── COLLECTED MATERIAL ──
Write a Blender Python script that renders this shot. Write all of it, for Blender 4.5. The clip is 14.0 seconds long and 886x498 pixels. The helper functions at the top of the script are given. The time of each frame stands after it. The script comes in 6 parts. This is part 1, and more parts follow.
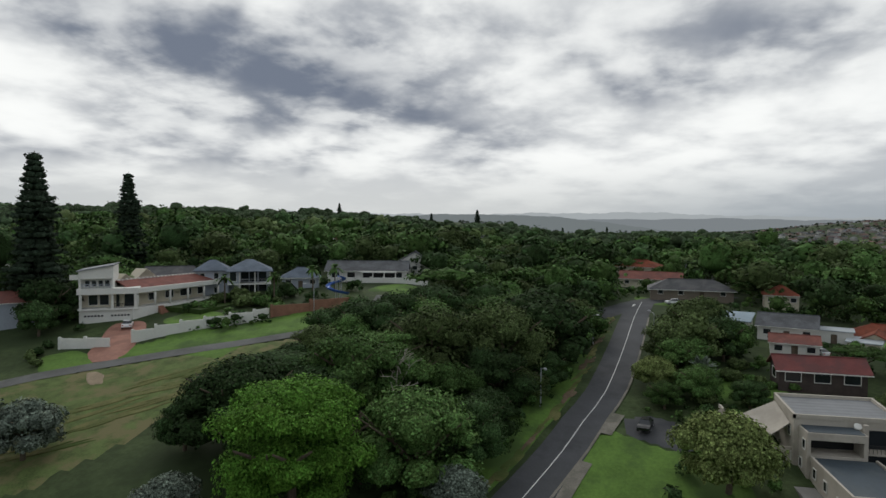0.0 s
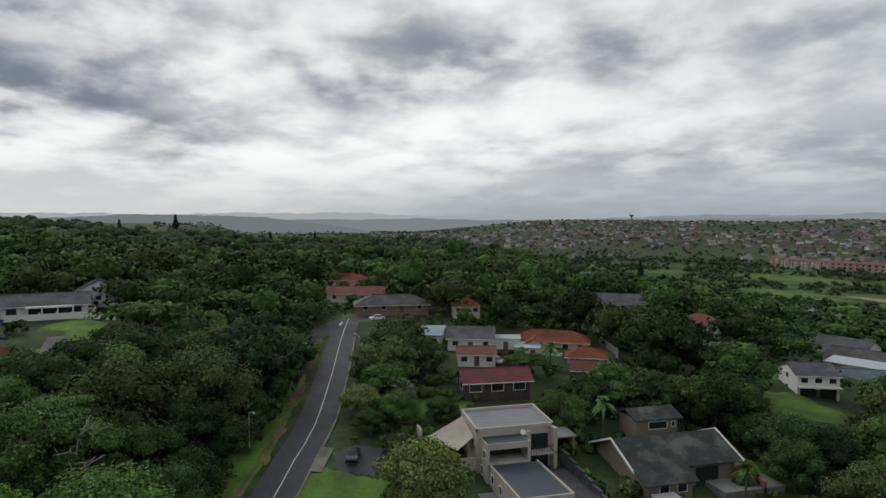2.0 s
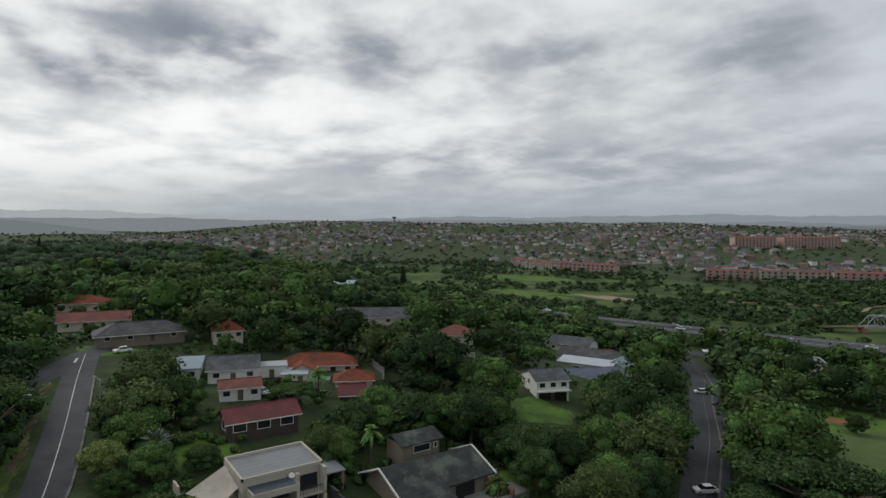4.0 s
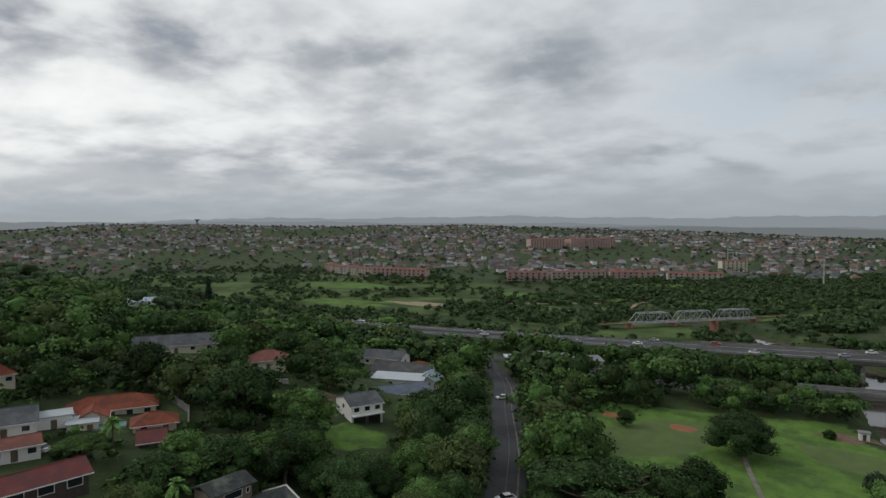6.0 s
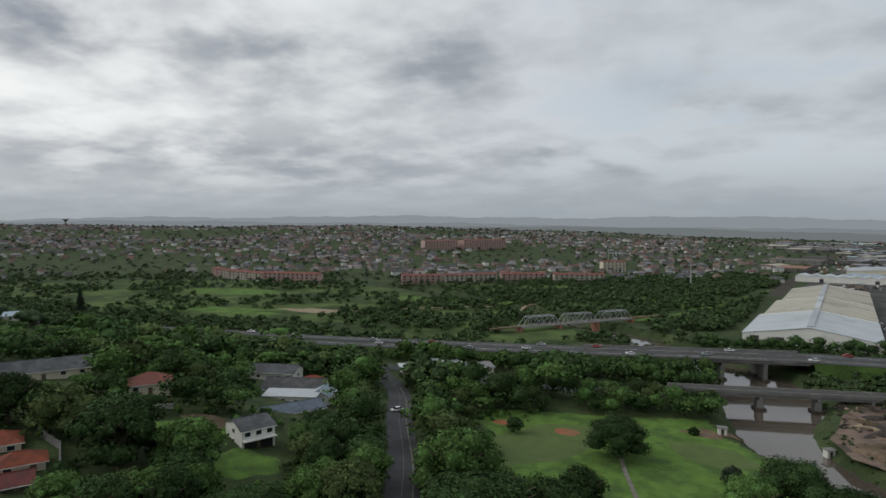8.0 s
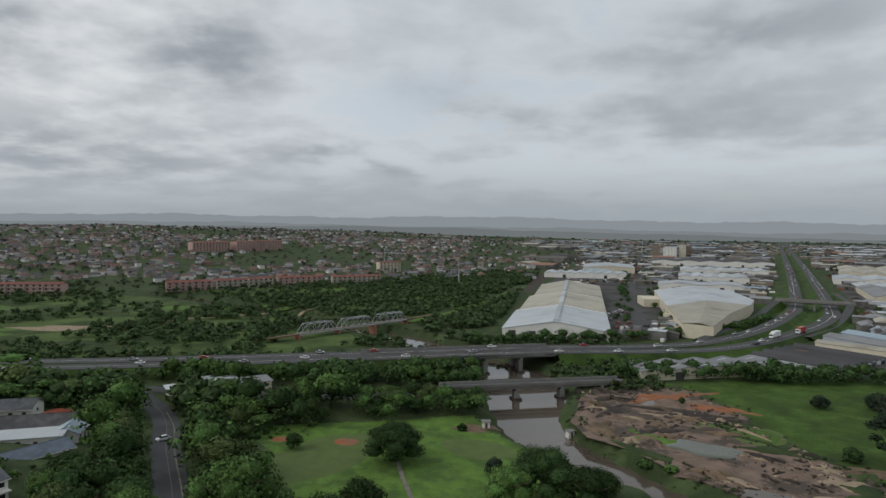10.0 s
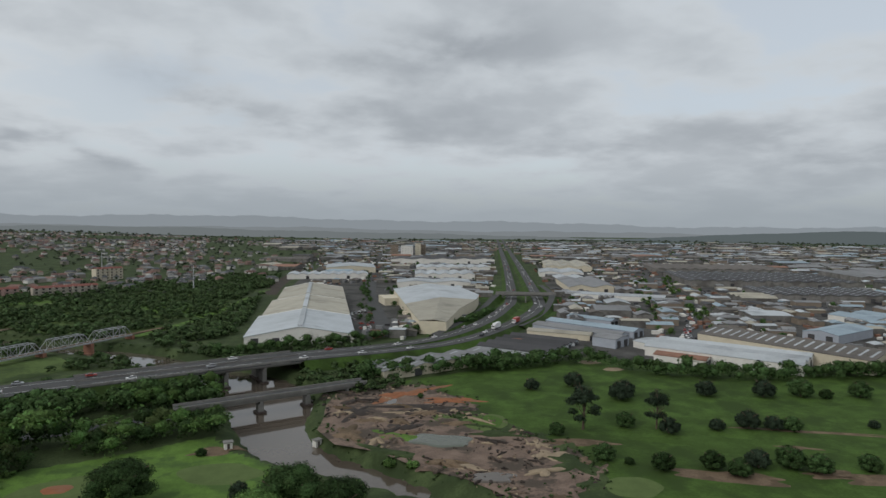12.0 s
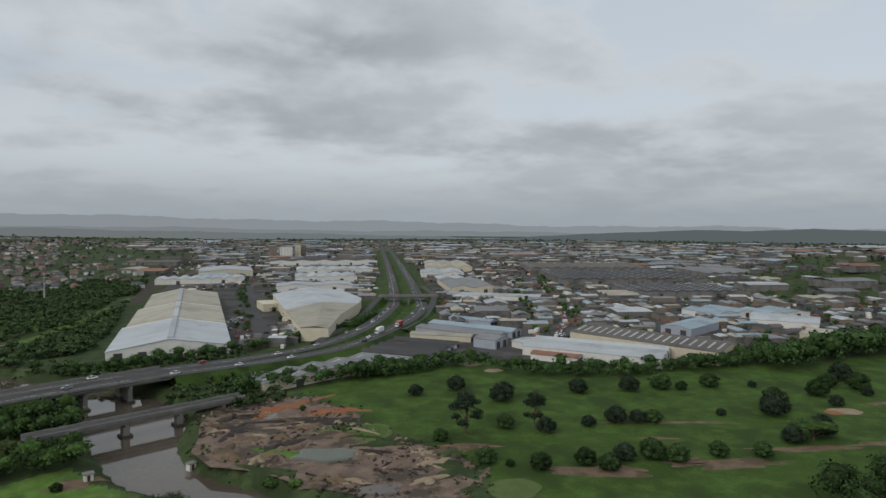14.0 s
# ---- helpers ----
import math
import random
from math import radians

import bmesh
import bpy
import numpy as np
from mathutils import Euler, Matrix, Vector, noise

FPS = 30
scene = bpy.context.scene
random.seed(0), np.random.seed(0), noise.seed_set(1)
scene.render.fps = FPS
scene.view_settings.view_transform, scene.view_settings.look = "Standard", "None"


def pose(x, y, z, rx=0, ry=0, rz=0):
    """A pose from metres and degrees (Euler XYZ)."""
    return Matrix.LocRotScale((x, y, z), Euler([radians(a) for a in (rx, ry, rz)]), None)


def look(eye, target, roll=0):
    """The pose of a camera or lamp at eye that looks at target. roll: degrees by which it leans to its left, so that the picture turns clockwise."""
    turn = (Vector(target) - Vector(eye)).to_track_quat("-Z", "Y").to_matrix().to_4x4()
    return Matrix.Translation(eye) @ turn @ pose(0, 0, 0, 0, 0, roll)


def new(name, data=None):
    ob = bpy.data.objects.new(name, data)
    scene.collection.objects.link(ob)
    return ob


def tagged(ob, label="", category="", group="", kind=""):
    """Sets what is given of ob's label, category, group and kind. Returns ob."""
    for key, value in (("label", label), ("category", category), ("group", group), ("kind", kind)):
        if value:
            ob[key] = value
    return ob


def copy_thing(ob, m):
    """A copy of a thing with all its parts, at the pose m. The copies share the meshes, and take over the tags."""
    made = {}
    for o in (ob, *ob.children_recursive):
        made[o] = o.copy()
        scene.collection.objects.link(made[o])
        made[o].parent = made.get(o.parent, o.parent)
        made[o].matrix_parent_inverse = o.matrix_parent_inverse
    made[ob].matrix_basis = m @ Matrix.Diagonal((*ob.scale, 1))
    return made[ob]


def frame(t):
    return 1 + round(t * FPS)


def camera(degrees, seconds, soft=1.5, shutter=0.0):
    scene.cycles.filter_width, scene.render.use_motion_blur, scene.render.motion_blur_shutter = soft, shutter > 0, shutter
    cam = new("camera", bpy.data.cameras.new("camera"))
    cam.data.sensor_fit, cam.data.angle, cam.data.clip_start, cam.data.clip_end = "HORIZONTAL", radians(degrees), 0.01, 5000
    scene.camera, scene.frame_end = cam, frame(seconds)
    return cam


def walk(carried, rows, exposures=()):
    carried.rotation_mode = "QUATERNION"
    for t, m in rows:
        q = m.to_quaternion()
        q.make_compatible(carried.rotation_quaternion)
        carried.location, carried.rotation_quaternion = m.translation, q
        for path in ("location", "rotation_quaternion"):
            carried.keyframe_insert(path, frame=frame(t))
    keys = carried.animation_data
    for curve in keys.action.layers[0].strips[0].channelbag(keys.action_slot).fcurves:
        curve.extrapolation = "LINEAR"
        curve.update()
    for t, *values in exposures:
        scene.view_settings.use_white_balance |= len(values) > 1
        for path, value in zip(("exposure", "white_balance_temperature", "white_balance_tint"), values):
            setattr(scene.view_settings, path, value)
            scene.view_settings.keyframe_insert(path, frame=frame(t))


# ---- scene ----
───
GOAL = Give only the number of lines in the material above that include the word "noise".

RESPONSE TO THE TASK = 2